Rabu, 28 Maret 2012

Selasa Prapaskah Minggu V

Daily Lent Reflections 
by Laurence Freeman, OSB

"Dan Ia yang telah mengutus Aku, menyertai Aku! Ia tidak membiarkan Aku sendiri, sebab Aku senantiasa berbuat apa yang berkenan kepada-Nya"

Dia selalu rindu untuk menyenangkan ayahnya dan mendapat persetujuannya. Jauh setelah dia dewasa, setelah dia menikah dan mempunyai anak, ayahnya  menahan materai persetujuan dan kasih terakhir yang dirindukannya itu.
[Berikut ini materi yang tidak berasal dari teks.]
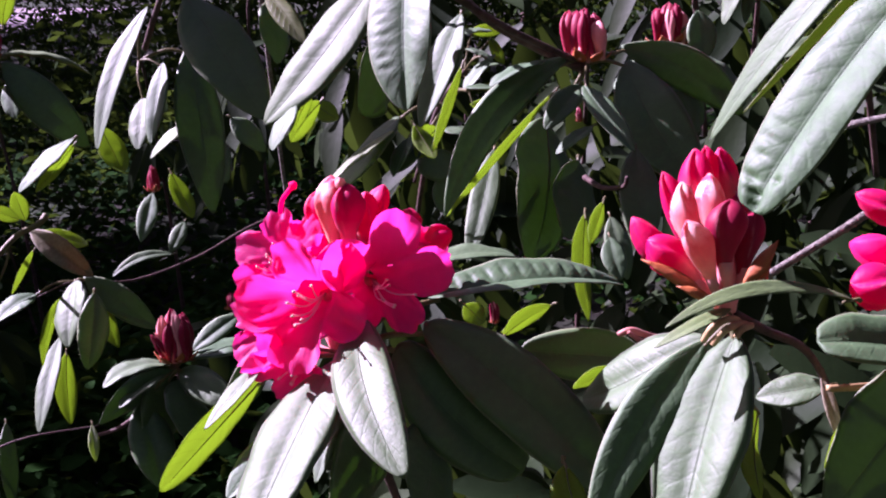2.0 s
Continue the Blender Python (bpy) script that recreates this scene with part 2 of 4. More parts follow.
def tube(bm, points, radii, sides=6, slot=0):
    """A tapered round stalk along a smooth line through the points."""
    pts = [Vector(p) for p in points]
    line, rad = [], []
    for i in range(len(pts) - 1):
        p0, p1, p2, p3 = pts[max(i - 1, 0)], pts[i], pts[i + 1], pts[min(i + 2, len(pts) - 1)]
        steps = 1 if len(pts) == 2 else 5
        for k in range(steps):
            s = k / steps
            line.append(0.5 * ((2 * p1) + (p2 - p0) * s + (2 * p0 - 5 * p1 + 4 * p2 - p3) * s * s + (3 * p1 - p0 - 3 * p2 + p3) * s**3))
            rad.append(radii[i] + (radii[i + 1] - radii[i]) * s)
    line.append(pts[-1])
    rad.append(radii[-1])
    uv = bm.loops.layers.uv.verify()
    rings, side = [], None
    for i, p in enumerate(line):
        d = (line[min(i + 1, len(line) - 1)] - line[max(i - 1, 0)]).normalized()
        side = d.orthogonal() if side is None else (side - d * side.dot(d))
        side.normalize()
        other = d.cross(side)
        rings.append([bm.verts.new(p + (side * math.cos(a) + other * math.sin(a)) * rad[i]) for a in (math.tau * k / sides for k in range(sides))])
    for i in range(len(rings) - 1):
        for k in range(sides):
            f = bm.faces.new((rings[i][k], rings[i][(k + 1) % sides], rings[i + 1][(k + 1) % sides], rings[i + 1][k]))
            f.material_index = slot
            for lp, (u, v) in zip(f.loops, ((k, i), (k + 1, i), (k + 1, i + 1), (k, i + 1))):
                lp[uv].uv = (u / sides, v / (len(rings) - 1))
    for ring, flip in ((rings[0], True), (rings[-1], False)):
        f = bm.faces.new(ring[::-1] if flip else ring)
        f.material_index = slot


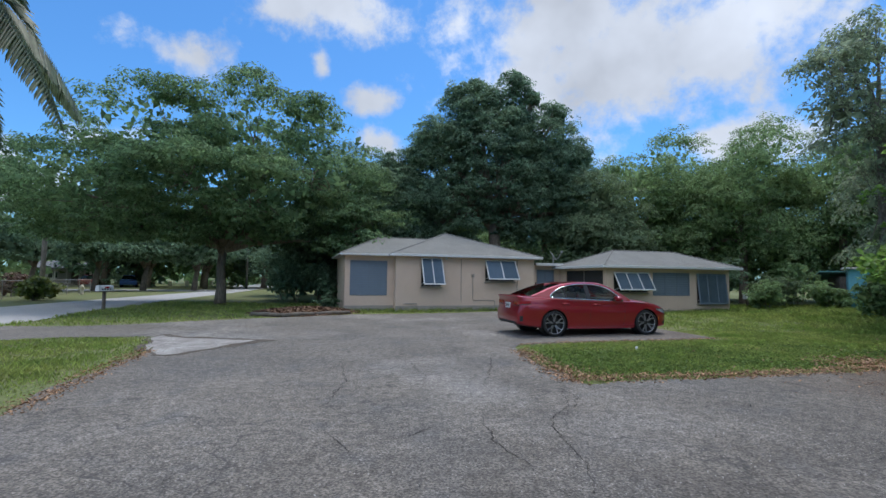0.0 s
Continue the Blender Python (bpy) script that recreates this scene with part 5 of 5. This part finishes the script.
# ---------------------------------------------------------------- mulch bed by the corner of the house
def mulch_bed():
    bm = bmesh.new()
    n, rings = 40, []
    for i in range(7):
        r = 1 - i / 6.5
        rings.append([bm.verts.new((-5.7 + 1.9 * r * math.cos(a) * (1 + 0.2 * math.sin(2 * a + 1)), 19.7 + 2.3 * r * math.sin(a), -0.02 + 0.20 * (1 - r * r) + 0.04 * noise.noise(Vector((math.cos(a) * r * 3, math.sin(a) * r * 3, 7))))) for a in [2 * math.pi * k / n for k in range(n)]])
    for a, b in zip(rings, rings[1:]):
        for k in range(n):
            bm.faces.new((a[k], a[(k + 1) % n], b[(k + 1) % n], b[k]))
    bm.faces.new(rings[-1])
    tagged(part("mulch_bed", bm, MULCH, smooth=True), "low mound of brown mulch and dead leaves by the house", "mulch bed", "", "structure")
    m = 3000
    r, a = np.sqrt(RNG.random(m)), RNG.random(m) * 6.283
    c = np.stack([-5.7 + 1.95 * r * np.cos(a) * (1 + 0.2 * np.sin(2 * a + 1)), 19.7 + 2.35 * r * np.sin(a), 0.0 + 0.21 * (1 - r * r) + 0.02 * RNG.random(m)], 1)
    L = 0.06 + 0.12 * RNG.random(m)
    tagged(leaf_mesh("mulch_chips", c, unit(m) * 0.6 + np.array([0, 0, 1]), unit(m), L, L * 0.4, MULCH), "brown bark chips and dead palm bits", "mulch", "", "stuff")
    for p, q in (((-7.2, 17.7), (-5.9, 17.25)), ((-5.85, 17.2), (-4.9, 18.1)), ((-4.85, 18.15), (-3.75, 19.15))):
        d = Vector(q) - Vector(p)
        ob = thing("landscape_timber", pose(p[0], p[1], 0.07, 0, 0, math.degrees(math.atan2(d.y, d.x))), "dark rotten landscape timber edging the mulch", "timber", "bed edging")
        part("log", tube(bmesh.new(), [(0, 0, 0), (d.length * 0.5, 0.02, 0.01), (d.length, 0, 0)], [0.075, 0.085, 0.07], 8), WOOD, ob, smooth=True)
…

Saat ayahnya mencapai ulang tahun yang penting dia membelikan ayahnya sesuatu yang selalu diinginkan ayahnya, sebuah Harley Davidson.


Hadiah itu menyentuh keinginan rahasia ayahnya yang diceritakan padanya pada saat-saat intim yang langka bertahun-tahun sebelumnya. Saat dia memberikan hadiah itu, dia langsung tahu hadiah itu tidak membuat keajaiban seperti yang diharapkannya.

Ayahnya menerima hadiah itu dengan sopan, dengan dingin tetapi dia tetap menjaga jarak, menyembunyikan perasaannya dari anaknya seperti yang selalu dilakukannya. Hati anaknya yang tumbuh dewasa itu remuk redam; tiba-tiba dia kembali menjadi seorang anak kecil yang hancur, berteriak meminta penegasan seorang laki-laki yang tak pernah diterimanya.

Hal ini memang tidak ada hubungannya dengan tema refleksi hari ini. Seperti yang tertulis dalam Injil Yohanes, Yesus sering mengacu pada relasi-Nya dengan Bapa-Nya (Bapa kita). Tetapi tidak seperti relasi dalam anekdot di atas, bukan hubungan psikologis. Gambaran seorang ayah atau ibu begitu kuat bagi kebanyakan orang sehingga orang bisa mempertanyakan kebijaksanaan yang mengacu pada Allah dengan salah satu istilah, begitu sarat dengan muatan psikologis dalam setiap kisah individu sebagaimana adanya.

Untuk satu hal, Yesus dan budayanya tentu saja adalah pra-Freudian. Saat kita beranggapan bahwa paradigma Freudian sudah sampai di bawah permukaan semua interaksi manusia, pra-Freudian sering dianggap naïve atau primitive. Namun yang lebih jauh dari ini adalah tingkat dimana Yesus menggunakan simbol ‘Bapa-Ku’ untuk relasi-Nya – yang merupakan inti acuan universal-Nya dan sumber kuasa-Nya. Sungguh manusiawi, tetapi tidak secara psikologis. Relasi itu ontologis (Sebuah cabang metafisika yang membahas tentang kodrat dan relasi makhluk): kodrat menjadi apa adanya, tidak begini atau begitu, individual atau antar pribadi, tetapi cara segala sesuatu  menjadi sebagaimana adanya. Menjadi ada.

Dengan begitu kita dapat mengatakan ‘nah, apa itu artinya’? Mungkin itulah sebabnya Yesus menggunakan simbol bapa, sebagai sesuatu yang dapat kita pahami, tetapi juga menggambarkan sesuatu yang tidak mungkin untuk kita ucapkan; namun lebih nyata daripada pemikiran apapun juga. Untuk alasan ini, perasaan yang diteguhkan oleh realitas pada tingkat yang terdalam dan paling sederhana mungkin menjadi cara yang terbaik atau satu-satunya jalan bagi anak yang tak dicintai itu untuk dapat menyembuhkan kebutuhannya yang tak terpenuhi di dalam psikisnya.

Di padang gurun, dalam meditasi, kita diturunkan melewati daerah psikologis (dengan beberapa benturan di tengah jalan), langsung menuju dasar keberadaan.
Mantra kita adalah fiat kita. Biarlah terjadi.